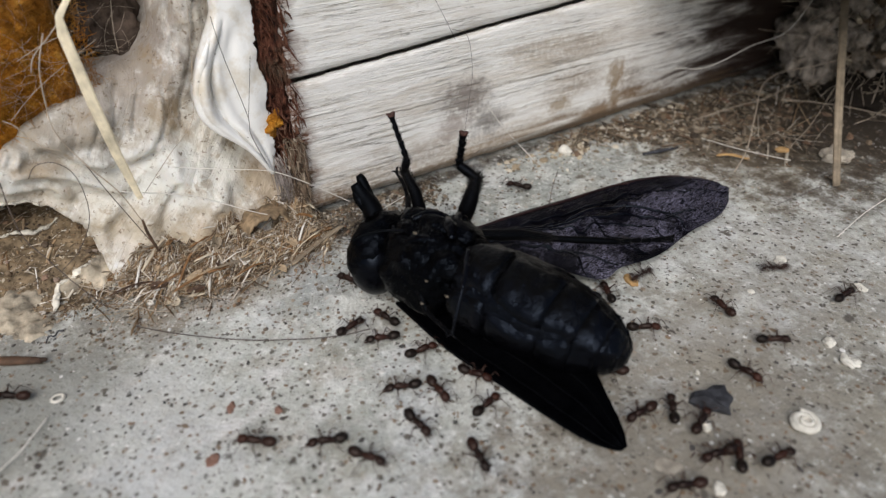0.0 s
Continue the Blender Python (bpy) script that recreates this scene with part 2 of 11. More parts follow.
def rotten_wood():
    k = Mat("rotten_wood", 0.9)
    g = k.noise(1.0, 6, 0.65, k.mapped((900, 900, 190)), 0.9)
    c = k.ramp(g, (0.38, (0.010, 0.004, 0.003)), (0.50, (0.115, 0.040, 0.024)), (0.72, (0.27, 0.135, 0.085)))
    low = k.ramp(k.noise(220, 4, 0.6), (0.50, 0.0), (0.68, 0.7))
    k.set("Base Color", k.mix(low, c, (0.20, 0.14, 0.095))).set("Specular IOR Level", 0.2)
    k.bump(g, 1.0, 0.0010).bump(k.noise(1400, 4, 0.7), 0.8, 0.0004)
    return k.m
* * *
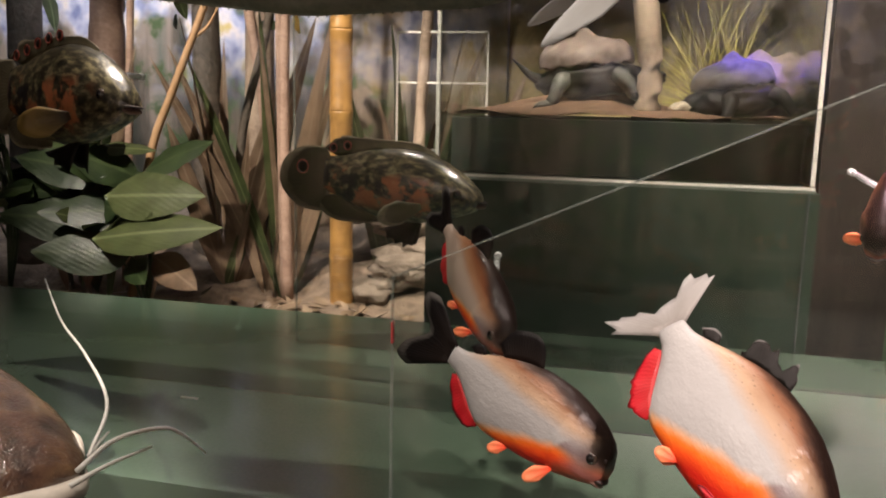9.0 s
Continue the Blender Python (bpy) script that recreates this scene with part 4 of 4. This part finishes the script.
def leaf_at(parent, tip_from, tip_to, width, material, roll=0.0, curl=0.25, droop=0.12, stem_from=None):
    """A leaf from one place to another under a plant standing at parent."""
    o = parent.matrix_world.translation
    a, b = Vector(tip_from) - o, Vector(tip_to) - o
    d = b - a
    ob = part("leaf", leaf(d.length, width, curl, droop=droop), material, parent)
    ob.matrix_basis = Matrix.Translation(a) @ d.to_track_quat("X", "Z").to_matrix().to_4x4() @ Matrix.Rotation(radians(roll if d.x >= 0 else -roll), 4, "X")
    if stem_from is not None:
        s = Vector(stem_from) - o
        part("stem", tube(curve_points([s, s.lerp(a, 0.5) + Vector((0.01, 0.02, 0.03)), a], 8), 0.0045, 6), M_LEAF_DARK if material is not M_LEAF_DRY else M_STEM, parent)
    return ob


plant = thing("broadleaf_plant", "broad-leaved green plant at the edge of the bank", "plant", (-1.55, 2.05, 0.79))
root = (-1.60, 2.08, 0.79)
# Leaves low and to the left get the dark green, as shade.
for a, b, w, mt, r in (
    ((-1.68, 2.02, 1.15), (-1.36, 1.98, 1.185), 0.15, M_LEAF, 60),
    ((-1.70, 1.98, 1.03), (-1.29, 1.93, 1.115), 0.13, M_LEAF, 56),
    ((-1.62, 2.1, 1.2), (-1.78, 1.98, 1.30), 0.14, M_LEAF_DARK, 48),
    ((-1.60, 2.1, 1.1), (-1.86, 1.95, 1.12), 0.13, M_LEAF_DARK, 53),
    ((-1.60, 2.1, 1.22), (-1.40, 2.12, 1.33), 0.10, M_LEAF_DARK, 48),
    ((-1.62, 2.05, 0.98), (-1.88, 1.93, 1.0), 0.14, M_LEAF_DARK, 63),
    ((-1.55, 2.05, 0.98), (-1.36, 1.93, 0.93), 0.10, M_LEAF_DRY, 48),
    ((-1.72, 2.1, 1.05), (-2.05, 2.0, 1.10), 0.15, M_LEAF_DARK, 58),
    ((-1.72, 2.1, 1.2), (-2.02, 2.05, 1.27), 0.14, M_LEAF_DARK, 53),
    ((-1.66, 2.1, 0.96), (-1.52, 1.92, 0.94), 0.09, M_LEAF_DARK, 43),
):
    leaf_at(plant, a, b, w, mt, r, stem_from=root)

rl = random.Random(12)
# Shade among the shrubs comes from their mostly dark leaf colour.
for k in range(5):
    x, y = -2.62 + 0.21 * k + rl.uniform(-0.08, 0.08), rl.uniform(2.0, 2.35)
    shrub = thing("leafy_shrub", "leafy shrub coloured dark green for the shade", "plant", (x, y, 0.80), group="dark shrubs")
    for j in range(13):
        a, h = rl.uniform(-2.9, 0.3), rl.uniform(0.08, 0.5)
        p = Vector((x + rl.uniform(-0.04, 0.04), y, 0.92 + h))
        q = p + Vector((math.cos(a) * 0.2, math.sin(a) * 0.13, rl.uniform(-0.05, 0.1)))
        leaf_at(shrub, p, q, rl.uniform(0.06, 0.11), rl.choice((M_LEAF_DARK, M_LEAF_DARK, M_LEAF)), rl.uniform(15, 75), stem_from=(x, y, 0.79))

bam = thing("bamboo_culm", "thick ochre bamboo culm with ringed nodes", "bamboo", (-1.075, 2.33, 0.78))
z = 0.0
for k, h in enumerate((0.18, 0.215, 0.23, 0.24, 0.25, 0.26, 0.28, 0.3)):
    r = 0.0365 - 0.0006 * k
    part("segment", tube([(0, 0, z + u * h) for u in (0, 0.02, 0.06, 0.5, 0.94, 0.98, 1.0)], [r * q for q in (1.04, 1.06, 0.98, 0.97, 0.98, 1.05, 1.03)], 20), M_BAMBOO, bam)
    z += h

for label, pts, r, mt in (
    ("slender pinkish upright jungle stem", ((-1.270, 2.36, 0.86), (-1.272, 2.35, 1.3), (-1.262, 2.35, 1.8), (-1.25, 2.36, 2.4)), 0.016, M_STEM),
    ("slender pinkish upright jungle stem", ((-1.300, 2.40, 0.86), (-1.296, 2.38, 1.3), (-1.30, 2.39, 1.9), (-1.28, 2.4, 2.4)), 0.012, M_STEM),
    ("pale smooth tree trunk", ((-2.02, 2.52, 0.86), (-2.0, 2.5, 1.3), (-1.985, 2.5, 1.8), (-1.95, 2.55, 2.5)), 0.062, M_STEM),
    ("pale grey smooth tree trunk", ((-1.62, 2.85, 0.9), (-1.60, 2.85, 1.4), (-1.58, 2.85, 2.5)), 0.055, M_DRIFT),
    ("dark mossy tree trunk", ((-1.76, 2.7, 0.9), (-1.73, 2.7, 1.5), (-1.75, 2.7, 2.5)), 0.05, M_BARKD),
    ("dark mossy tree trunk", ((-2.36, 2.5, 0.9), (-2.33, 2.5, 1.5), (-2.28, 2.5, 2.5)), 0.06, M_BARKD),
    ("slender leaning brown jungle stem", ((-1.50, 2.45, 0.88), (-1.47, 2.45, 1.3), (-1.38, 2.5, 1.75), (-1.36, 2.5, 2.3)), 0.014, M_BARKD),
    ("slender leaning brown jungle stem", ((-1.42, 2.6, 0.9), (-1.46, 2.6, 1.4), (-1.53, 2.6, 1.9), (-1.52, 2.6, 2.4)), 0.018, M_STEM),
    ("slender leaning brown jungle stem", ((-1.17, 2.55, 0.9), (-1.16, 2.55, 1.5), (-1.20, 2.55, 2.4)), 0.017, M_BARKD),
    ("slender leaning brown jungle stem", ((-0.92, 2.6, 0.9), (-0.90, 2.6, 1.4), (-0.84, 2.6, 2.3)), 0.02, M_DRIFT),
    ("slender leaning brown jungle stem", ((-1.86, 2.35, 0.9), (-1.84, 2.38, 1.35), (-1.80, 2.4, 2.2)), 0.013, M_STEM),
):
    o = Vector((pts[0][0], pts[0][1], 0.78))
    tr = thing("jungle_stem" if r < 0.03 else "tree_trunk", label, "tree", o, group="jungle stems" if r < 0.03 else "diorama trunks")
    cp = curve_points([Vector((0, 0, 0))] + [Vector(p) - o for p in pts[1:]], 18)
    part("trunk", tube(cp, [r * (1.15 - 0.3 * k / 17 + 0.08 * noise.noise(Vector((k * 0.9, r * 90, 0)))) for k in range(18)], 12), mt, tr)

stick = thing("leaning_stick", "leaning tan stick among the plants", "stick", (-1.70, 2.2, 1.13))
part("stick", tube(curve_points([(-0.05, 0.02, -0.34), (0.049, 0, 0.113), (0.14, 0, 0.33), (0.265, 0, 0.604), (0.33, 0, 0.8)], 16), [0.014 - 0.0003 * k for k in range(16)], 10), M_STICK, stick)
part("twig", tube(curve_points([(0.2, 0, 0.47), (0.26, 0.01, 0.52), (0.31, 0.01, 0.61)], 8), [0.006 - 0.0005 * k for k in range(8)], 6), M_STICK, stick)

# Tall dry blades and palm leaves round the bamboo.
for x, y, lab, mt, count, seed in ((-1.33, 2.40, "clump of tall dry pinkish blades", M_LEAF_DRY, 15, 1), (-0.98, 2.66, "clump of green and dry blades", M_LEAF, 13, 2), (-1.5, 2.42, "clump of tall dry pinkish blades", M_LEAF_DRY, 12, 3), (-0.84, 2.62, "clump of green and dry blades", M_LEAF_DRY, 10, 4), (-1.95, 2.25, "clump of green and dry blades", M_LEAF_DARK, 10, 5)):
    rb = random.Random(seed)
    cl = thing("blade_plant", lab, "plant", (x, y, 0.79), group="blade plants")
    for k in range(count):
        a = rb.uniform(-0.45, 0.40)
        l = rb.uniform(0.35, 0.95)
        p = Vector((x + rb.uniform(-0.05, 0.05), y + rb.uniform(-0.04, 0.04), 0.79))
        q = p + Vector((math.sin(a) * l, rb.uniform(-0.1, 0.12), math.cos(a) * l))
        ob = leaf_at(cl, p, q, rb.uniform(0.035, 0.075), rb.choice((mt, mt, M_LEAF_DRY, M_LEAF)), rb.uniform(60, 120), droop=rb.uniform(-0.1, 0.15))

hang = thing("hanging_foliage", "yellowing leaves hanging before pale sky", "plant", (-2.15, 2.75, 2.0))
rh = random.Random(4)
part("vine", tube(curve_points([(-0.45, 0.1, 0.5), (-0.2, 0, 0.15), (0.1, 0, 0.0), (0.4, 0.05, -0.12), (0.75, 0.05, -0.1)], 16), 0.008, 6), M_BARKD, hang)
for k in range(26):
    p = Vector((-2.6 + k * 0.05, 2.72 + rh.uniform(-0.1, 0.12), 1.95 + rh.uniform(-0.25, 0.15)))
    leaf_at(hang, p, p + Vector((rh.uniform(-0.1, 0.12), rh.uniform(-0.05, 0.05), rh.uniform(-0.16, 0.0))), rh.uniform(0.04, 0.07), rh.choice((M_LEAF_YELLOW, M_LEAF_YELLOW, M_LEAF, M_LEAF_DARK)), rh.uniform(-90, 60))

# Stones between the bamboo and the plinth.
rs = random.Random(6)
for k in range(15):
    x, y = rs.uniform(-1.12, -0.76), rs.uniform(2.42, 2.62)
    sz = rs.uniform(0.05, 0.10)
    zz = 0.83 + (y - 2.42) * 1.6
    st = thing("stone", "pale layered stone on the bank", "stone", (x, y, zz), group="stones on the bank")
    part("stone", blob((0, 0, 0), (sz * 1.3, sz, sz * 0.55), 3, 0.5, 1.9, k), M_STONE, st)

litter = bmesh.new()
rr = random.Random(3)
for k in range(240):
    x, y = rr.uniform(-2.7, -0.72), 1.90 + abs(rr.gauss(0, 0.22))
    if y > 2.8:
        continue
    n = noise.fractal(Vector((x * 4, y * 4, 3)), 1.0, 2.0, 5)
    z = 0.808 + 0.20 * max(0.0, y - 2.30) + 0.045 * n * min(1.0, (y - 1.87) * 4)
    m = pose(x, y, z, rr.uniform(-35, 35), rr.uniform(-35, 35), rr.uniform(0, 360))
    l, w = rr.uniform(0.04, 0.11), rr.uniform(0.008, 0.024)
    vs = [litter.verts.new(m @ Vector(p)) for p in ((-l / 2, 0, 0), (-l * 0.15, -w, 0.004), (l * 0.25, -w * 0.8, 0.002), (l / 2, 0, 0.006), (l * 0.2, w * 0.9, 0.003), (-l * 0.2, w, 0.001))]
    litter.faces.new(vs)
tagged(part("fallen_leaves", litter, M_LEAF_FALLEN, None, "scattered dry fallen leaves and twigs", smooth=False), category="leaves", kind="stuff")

▶ [WHAT YOU WILL DO]
State the number of lines holding the word "this" in the listing. Add nothing else.

▶ [THE COMPLETED TASK]
2